We worked quickly to tag and release the 5'3" bull with Reid eagerly assisting and memorizing the length and girth data for us. Not his first-ever shark landing, but by far his largest, and overall largest fish of his young career. He was still grinning long after the release.

But Reid was only getting started. After weeding through gafftop for a couple of hours he hooked another solid fish on one of the mullet rigs. Duking it out in his mini-waders, he was doing light-tackle battle, pounded by oncoming waves, all by his choice!

Completely unassisted, the way he prefers it, he conquered another beast. This time a bull red that taped thirty-nine inches and produced another all-day smile that radiated enthusiasm as he raced from rod to rod. The redfish action increased with approaching darkness and Reid banged out several more oversized fish.

By nightfall the young angler's adrenalin gave out and he was soon out like a light, nestled in his cozy tent cot . The next morning brought windy conditions, yet the water color had cleared slightly.

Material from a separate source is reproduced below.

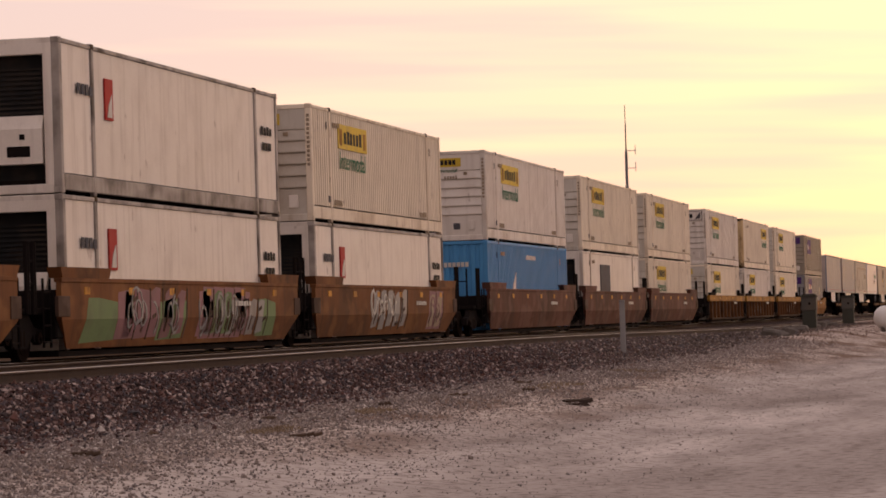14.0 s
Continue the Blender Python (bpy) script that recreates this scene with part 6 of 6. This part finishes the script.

I ran a couple baits out early but the wind had generated a current that brought enough sargassum weed to all but ruin our shark fishing. Undaunted, and after dozens more gafftop, Reid succeeded in hooking another solid fish. Before we could reach him he had a three foot blacknose shark on the sand; one of the least common species we encounter. Yet another very cool catch!

Another successful tag and release marked Reid's second shark for the trip. As conditions continued to deteriorate and we brought in the shark gear the reds began to bite. Reid succeeded in landing several more bulls before all was said and done.

After much "fill of the thrill" camaraderie, the crew which now included several other great individuals, slowly packed up and made our way off the beach. We were content in the fact that we were able to hit a brief but perfect window, which as I said earlier, has been quite rare this entire season.

Peering in the rear-view mirror, Reid was passed out cold in the backseat with a smile still glued to his face. To me, this was a very successful trip. Any trip when you can keep a person, whether 8 or 88 smiling the whole time, you know you've won. I have to give John credit for raising such a fine young man and firmly believe one day his ability and commitment to baseball could very well land him in the major leagues. After many more great fishing adventures, of course!